<<<<

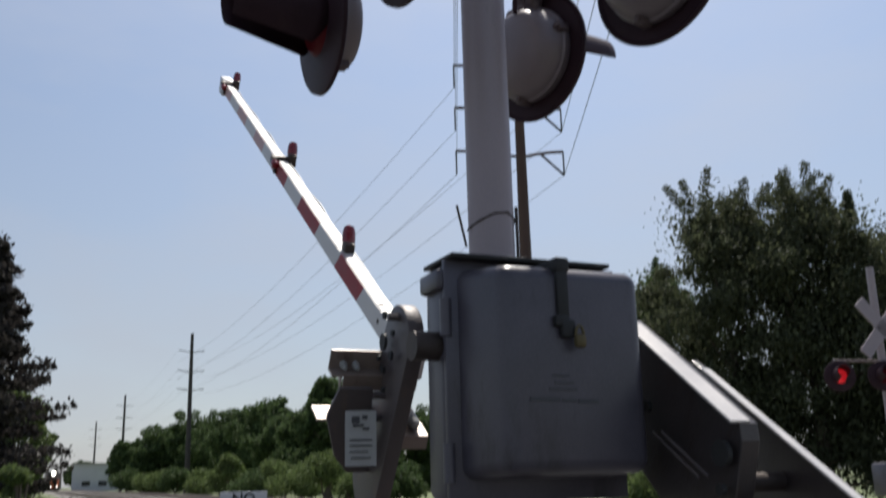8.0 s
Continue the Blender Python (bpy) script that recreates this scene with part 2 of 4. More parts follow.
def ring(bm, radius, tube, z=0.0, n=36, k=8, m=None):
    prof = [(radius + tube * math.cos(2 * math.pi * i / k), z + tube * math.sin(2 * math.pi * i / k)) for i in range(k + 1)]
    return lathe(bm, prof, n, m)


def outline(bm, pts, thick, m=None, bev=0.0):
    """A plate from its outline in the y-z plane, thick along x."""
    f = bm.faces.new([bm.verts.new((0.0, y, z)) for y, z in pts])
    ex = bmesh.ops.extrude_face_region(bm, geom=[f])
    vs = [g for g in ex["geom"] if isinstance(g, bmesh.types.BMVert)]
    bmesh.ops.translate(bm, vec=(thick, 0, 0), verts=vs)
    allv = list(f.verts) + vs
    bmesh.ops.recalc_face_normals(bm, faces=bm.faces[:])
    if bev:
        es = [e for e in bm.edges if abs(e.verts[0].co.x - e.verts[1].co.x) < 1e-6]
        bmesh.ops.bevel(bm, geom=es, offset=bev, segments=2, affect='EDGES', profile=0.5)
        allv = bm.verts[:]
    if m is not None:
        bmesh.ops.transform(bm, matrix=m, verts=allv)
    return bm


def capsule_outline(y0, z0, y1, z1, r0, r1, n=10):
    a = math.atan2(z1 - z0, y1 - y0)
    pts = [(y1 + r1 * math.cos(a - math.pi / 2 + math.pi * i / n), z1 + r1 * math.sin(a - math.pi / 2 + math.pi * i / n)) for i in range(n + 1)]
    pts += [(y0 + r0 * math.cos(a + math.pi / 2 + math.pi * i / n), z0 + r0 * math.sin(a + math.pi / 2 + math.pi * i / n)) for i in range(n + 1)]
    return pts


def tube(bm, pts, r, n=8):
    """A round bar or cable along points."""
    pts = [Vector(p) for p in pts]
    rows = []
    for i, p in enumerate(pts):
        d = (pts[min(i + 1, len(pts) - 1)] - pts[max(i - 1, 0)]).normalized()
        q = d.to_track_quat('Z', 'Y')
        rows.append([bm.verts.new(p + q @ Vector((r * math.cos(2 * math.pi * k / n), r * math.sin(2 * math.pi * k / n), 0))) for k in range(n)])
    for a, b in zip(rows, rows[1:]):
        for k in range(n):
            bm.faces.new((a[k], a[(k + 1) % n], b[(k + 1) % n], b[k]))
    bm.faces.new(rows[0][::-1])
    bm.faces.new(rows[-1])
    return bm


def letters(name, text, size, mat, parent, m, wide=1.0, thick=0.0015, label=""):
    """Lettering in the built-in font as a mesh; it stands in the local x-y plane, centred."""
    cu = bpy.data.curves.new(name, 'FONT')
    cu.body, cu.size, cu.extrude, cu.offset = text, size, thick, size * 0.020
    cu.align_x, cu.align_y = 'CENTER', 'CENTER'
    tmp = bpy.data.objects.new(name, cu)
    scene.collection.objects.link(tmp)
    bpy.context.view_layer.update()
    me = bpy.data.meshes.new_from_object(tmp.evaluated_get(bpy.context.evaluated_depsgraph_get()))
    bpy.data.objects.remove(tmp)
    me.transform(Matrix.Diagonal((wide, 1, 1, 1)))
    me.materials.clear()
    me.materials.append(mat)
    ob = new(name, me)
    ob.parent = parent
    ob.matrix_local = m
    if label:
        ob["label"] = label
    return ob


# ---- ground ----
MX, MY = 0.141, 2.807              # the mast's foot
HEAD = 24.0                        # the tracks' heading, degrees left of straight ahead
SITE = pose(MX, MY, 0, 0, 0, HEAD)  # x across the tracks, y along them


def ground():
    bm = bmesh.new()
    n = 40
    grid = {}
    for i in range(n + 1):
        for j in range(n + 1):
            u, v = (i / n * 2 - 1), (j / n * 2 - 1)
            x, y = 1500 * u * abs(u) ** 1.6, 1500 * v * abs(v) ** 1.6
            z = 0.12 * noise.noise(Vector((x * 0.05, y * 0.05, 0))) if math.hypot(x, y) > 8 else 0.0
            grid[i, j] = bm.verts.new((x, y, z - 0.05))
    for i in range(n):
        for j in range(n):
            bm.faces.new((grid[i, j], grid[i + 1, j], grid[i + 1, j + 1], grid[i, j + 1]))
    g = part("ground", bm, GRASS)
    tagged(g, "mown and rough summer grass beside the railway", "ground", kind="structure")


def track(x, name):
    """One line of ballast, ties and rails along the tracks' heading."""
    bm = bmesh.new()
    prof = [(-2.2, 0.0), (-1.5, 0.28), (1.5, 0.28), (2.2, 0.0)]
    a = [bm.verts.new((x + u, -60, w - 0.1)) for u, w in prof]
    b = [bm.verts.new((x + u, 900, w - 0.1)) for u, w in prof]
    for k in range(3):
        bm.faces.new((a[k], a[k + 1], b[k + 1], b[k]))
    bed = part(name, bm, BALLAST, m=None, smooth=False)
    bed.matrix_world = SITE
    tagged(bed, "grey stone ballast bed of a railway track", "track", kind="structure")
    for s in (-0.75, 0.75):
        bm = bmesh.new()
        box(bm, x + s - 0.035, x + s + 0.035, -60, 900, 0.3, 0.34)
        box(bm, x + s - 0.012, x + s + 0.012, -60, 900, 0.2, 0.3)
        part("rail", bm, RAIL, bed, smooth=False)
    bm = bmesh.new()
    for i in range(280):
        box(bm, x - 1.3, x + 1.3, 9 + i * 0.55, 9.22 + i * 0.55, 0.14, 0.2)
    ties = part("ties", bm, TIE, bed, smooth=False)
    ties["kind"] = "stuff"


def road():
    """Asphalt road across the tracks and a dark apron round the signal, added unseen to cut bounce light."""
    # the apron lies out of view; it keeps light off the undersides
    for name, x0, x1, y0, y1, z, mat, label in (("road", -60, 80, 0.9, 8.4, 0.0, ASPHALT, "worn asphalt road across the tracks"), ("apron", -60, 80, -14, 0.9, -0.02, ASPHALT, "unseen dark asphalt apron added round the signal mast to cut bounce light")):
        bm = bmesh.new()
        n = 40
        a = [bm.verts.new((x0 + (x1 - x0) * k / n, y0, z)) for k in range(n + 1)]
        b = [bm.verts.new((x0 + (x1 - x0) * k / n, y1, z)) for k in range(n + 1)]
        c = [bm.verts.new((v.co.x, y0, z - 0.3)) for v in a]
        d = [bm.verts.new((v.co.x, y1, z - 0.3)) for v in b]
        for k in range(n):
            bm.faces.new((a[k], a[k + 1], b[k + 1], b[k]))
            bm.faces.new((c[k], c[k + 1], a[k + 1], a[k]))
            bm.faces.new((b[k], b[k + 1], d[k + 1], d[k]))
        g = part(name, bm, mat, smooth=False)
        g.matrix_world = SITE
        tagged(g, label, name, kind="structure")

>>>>

### Task
Transcribe each line of the data above, unaltered, from the one where "Continue the Blender" appears to the one where "return lathe(bm, prof, n, m)" appears, inclusive of both.

### Output for this task
Continue the Blender Python (bpy) script that recreates this scene with part 2 of 4. More parts follow.
def ring(bm, radius, tube, z=0.0, n=36, k=8, m=None):
    prof = [(radius + tube * math.cos(2 * math.pi * i / k), z + tube * math.sin(2 * math.pi * i / k)) for i in range(k + 1)]
    return lathe(bm, prof, n, m)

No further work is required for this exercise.